=== DESCRIPTION OF THE TASK ===
Repeat each line of the material below exactly as it appears, minus any pictures.

— BEGIN DATASET —

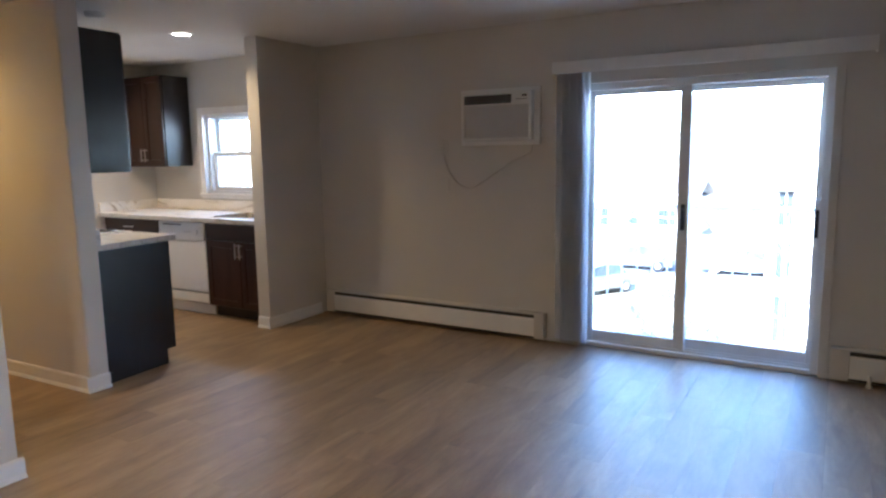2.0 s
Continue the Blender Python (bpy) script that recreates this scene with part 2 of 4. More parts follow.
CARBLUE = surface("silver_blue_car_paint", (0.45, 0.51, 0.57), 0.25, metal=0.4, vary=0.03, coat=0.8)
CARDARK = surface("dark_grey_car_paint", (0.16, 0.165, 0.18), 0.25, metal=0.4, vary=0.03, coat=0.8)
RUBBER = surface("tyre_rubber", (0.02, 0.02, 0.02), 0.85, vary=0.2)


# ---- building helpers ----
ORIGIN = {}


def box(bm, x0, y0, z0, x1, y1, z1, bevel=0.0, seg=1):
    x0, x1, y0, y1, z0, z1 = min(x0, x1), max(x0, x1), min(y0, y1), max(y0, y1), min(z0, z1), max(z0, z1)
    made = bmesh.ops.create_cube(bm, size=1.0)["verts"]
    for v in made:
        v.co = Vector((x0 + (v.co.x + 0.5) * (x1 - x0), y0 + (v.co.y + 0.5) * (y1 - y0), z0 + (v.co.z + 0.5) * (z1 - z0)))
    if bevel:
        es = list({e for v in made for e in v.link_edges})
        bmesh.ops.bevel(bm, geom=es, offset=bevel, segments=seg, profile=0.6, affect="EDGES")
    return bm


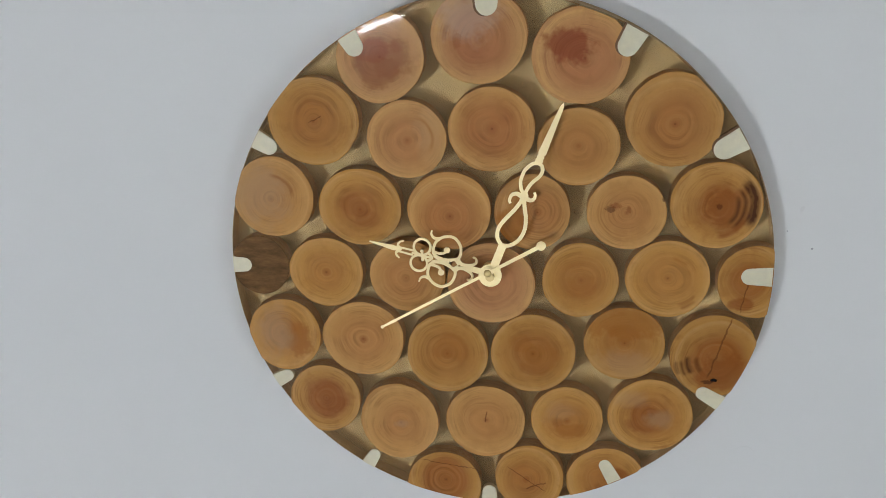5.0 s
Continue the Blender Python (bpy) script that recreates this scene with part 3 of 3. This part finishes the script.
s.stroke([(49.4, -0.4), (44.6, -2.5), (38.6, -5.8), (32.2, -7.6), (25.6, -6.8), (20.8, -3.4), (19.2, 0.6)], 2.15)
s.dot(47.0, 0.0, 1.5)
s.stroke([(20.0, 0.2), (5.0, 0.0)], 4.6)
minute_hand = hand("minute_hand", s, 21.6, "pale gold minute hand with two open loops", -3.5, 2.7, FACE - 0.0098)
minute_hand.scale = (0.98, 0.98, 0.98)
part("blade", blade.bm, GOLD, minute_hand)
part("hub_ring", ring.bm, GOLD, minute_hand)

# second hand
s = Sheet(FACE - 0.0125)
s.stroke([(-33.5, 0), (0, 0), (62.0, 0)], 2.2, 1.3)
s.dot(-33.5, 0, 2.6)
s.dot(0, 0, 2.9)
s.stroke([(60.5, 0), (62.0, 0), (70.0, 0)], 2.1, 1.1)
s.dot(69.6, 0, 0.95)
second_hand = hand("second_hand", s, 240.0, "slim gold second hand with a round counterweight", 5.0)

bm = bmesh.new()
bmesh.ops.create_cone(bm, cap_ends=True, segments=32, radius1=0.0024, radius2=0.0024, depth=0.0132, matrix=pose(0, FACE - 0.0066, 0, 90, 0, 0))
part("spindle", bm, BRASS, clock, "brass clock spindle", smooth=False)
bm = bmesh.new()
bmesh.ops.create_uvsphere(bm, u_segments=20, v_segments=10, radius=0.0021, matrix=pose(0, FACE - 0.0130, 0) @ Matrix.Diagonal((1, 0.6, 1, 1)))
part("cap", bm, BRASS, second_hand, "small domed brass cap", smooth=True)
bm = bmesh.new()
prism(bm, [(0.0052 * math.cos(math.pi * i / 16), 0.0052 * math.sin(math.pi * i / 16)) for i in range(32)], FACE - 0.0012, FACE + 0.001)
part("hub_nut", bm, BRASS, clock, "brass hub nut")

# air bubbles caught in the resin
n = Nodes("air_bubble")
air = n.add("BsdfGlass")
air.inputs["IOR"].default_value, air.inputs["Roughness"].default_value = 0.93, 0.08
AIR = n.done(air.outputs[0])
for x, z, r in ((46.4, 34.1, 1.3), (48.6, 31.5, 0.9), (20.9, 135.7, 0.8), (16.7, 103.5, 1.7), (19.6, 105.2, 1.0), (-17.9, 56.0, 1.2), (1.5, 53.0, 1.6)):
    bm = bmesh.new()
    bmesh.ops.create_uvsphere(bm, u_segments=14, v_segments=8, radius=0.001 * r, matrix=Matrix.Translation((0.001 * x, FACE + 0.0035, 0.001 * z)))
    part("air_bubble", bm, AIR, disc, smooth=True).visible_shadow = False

— END DATASET —

=== REPLY ===
2.0 s
Continue the Blender Python (bpy) script that recreates this scene with part 2 of 4. More parts follow.
CARBLUE = surface("silver_blue_car_paint", (0.45, 0.51, 0.57), 0.25, metal=0.4, vary=0.03, coat=0.8)
CARDARK = surface("dark_grey_car_paint", (0.16, 0.165, 0.18), 0.25, metal=0.4, vary=0.03, coat=0.8)
RUBBER = surface("tyre_rubber", (0.02, 0.02, 0.02), 0.85, vary=0.2)


# ---- building helpers ----
ORIGIN = {}


def box(bm, x0, y0, z0, x1, y1, z1, bevel=0.0, seg=1):
    x0, x1, y0, y1, z0, z1 = min(x0, x1), max(x0, x1), min(y0, y1), max(y0, y1), min(z0, z1), max(z0, z1)
    made = bmesh.ops.create_cube(bm, size=1.0)["verts"]
    for v in made:
        v.co = Vector((x0 + (v.co.x + 0.5) * (x1 - x0), y0 + (v.co.y + 0.5) * (y1 - y0), z0 + (v.co.z + 0.5) * (z1 - z0)))
    if bevel:
        es = list({e for v in made for e in v.link_edges})
        bmesh.ops.bevel(bm, geom=es, offset=bevel, segments=seg, profile=0.6, affect="EDGES")
    return bm


5.0 s
Continue the Blender Python (bpy) script that recreates this scene with part 3 of 3. This part finishes the script.
s.stroke([(49.4, -0.4), (44.6, -2.5), (38.6, -5.8), (32.2, -7.6), (25.6, -6.8), (20.8, -3.4), (19.2, 0.6)], 2.15)
s.dot(47.0, 0.0, 1.5)
s.stroke([(20.0, 0.2), (5.0, 0.0)], 4.6)
minute_hand = hand("minute_hand", s, 21.6, "pale gold minute hand with two open loops", -3.5, 2.7, FACE - 0.0098)
minute_hand.scale = (0.98, 0.98, 0.98)
part("blade", blade.bm, GOLD, minute_hand)
part("hub_ring", ring.bm, GOLD, minute_hand)

# second hand
s = Sheet(FACE - 0.0125)
s.stroke([(-33.5, 0), (0, 0), (62.0, 0)], 2.2, 1.3)
s.dot(-33.5, 0, 2.6)
s.dot(0, 0, 2.9)
s.stroke([(60.5, 0), (62.0, 0), (70.0, 0)], 2.1, 1.1)
s.dot(69.6, 0, 0.95)
second_hand = hand("second_hand", s, 240.0, "slim gold second hand with a round counterweight", 5.0)

bm = bmesh.new()
bmesh.ops.create_cone(bm, cap_ends=True, segments=32, radius1=0.0024, radius2=0.0024, depth=0.0132, matrix=pose(0, FACE - 0.0066, 0, 90, 0, 0))
part("spindle", bm, BRASS, clock, "brass clock spindle", smooth=False)
bm = bmesh.new()
bmesh.ops.create_uvsphere(bm, u_segments=20, v_segments=10, radius=0.0021, matrix=pose(0, FACE - 0.0130, 0) @ Matrix.Diagonal((1, 0.6, 1, 1)))
part("cap", bm, BRASS, second_hand, "small domed brass cap", smooth=True)
bm = bmesh.new()
prism(bm, [(0.0052 * math.cos(math.pi * i / 16), 0.0052 * math.sin(math.pi * i / 16)) for i in range(32)], FACE - 0.0012, FACE + 0.001)
part("hub_nut", bm, BRASS, clock, "brass hub nut")

# air bubbles caught in the resin
n = Nodes("air_bubble")
air = n.add("BsdfGlass")
air.inputs["IOR"].default_value, air.inputs["Roughness"].default_value = 0.93, 0.08
AIR = n.done(air.outputs[0])
for x, z, r in ((46.4, 34.1, 1.3), (48.6, 31.5, 0.9), (20.9, 135.7, 0.8), (16.7, 103.5, 1.7), (19.6, 105.2, 1.0), (-17.9, 56.0, 1.2), (1.5, 53.0, 1.6)):
    bm = bmesh.new()
    bmesh.ops.create_uvsphere(bm, u_segments=14, v_segments=8, radius=0.001 * r, matrix=Matrix.Translation((0.001 * x, FACE + 0.0035, 0.001 * z)))
    part("air_bubble", bm, AIR, disc, smooth=True).visible_shadow = False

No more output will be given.